Give the data below again exactly as written, without its pictures.

--- start ---

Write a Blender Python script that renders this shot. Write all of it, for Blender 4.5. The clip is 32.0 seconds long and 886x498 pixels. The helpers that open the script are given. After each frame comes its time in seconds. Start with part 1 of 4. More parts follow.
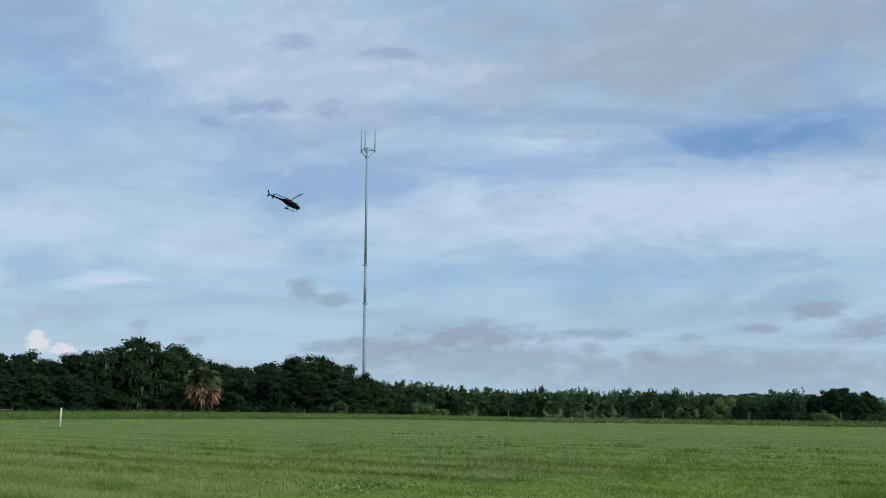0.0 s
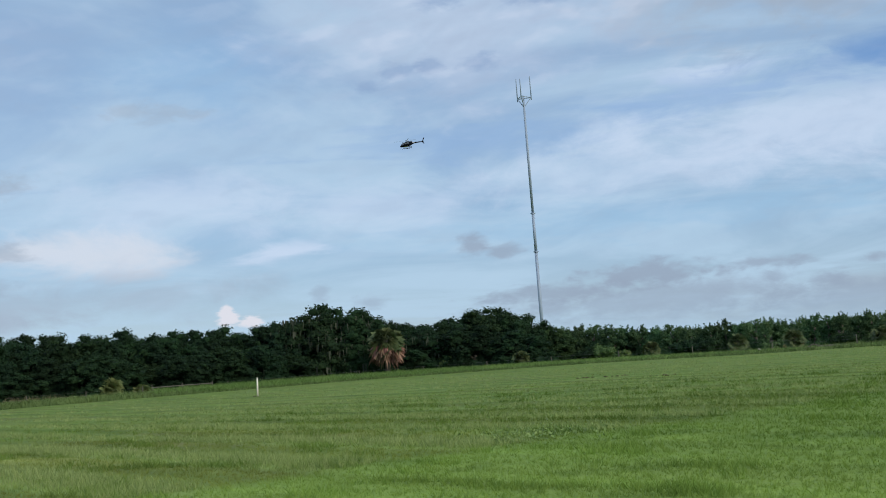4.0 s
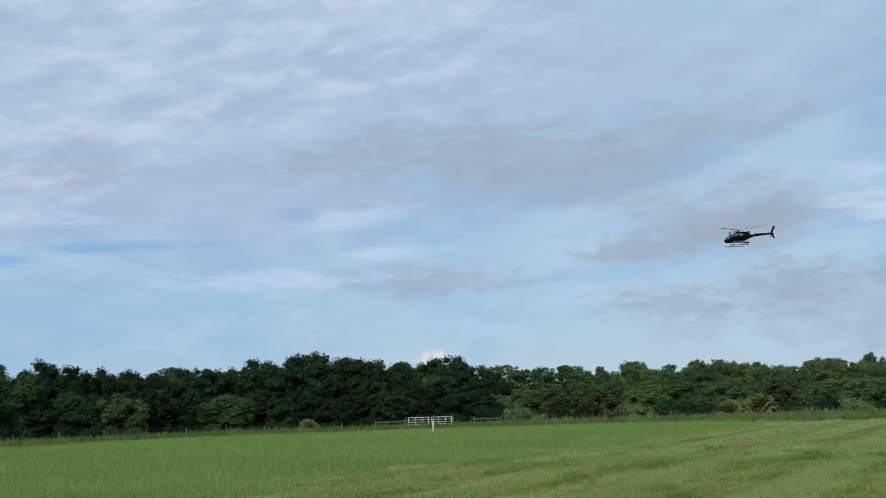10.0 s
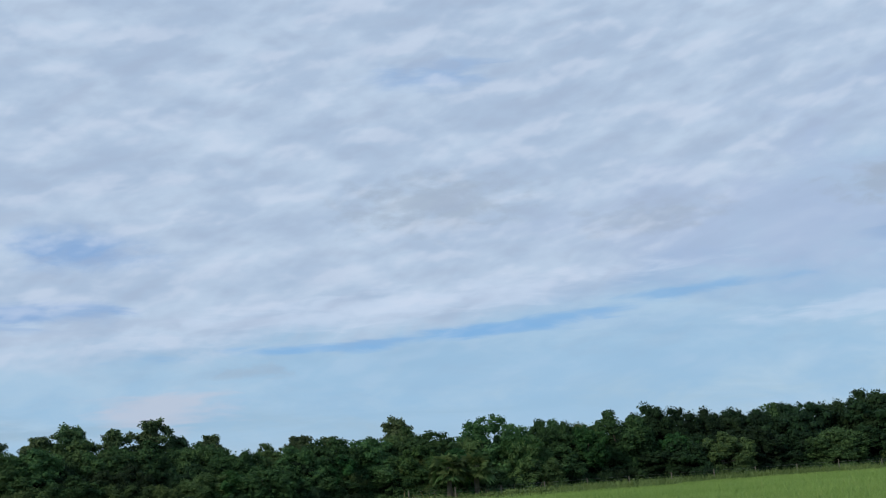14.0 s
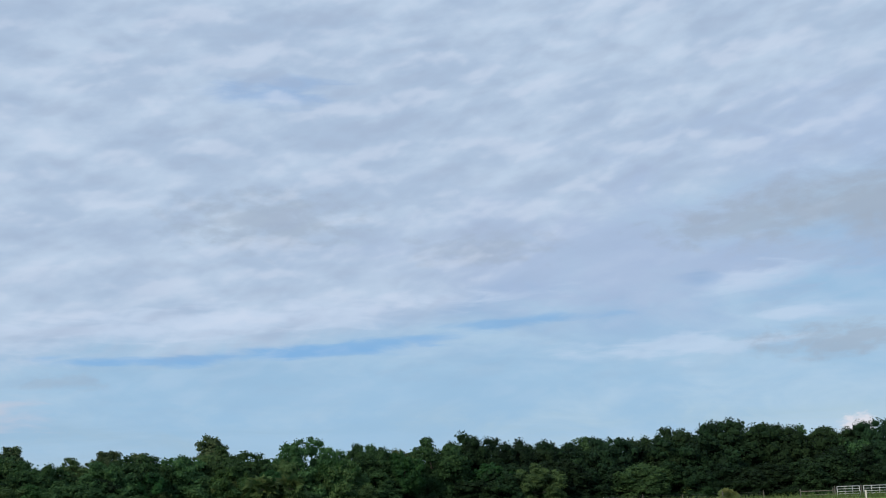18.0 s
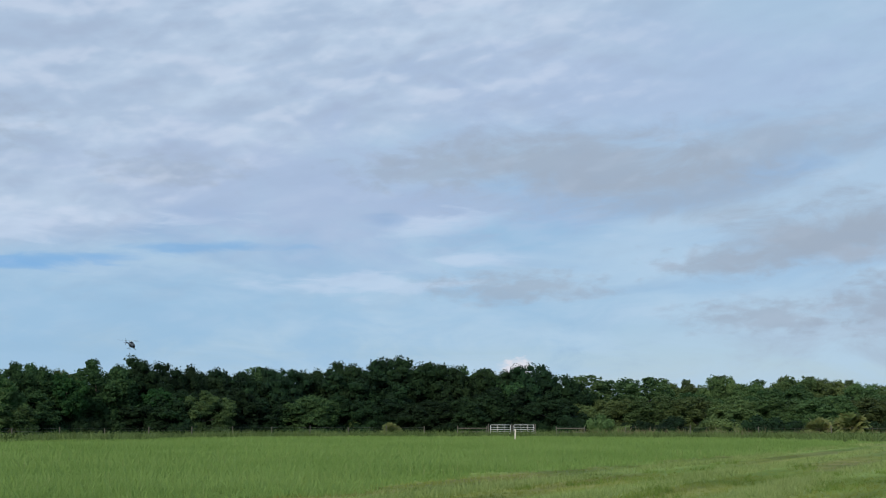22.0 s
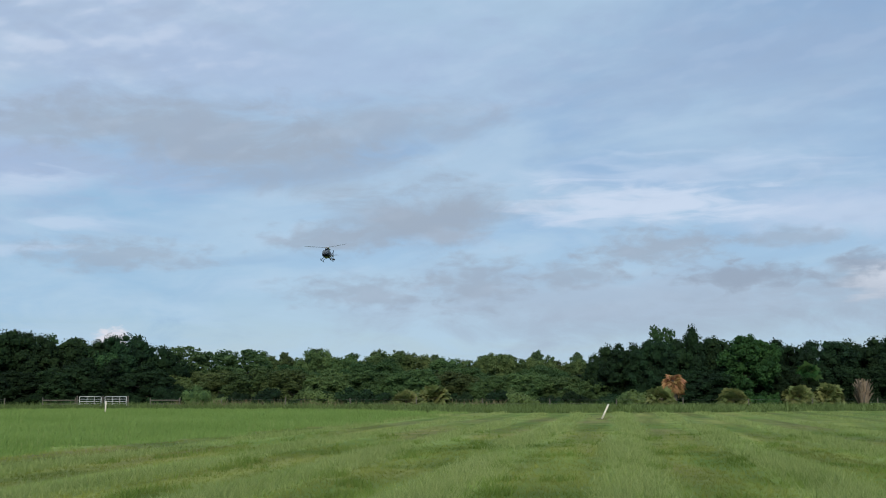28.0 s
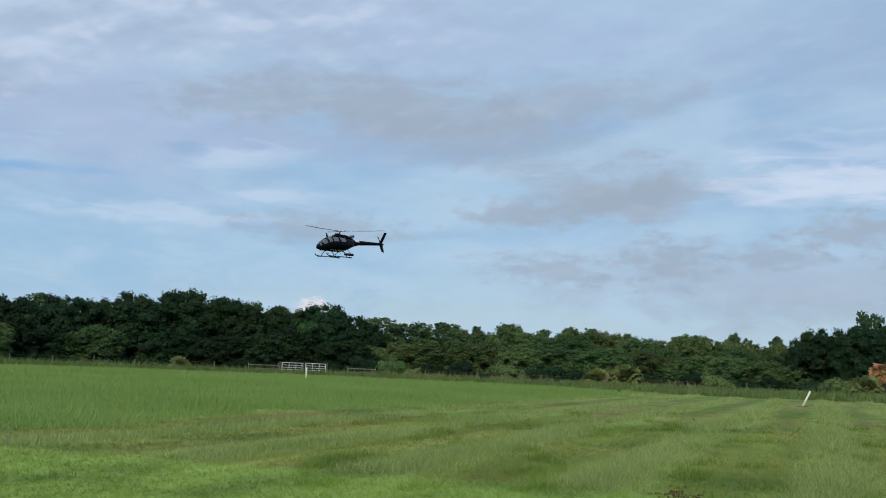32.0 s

--- end ---

### TASK RESULT
Write a Blender Python script that renders this shot. Write all of it, for Blender 4.5. The clip is 32.0 seconds long and 886x498 pixels. The helpers that open the script are given. After each frame comes its time in seconds. Start with part 1 of 4. More parts follow.
0.0 s
4.0 s
10.0 s
14.0 s
18.0 s
22.0 s
28.0 s
32.0 s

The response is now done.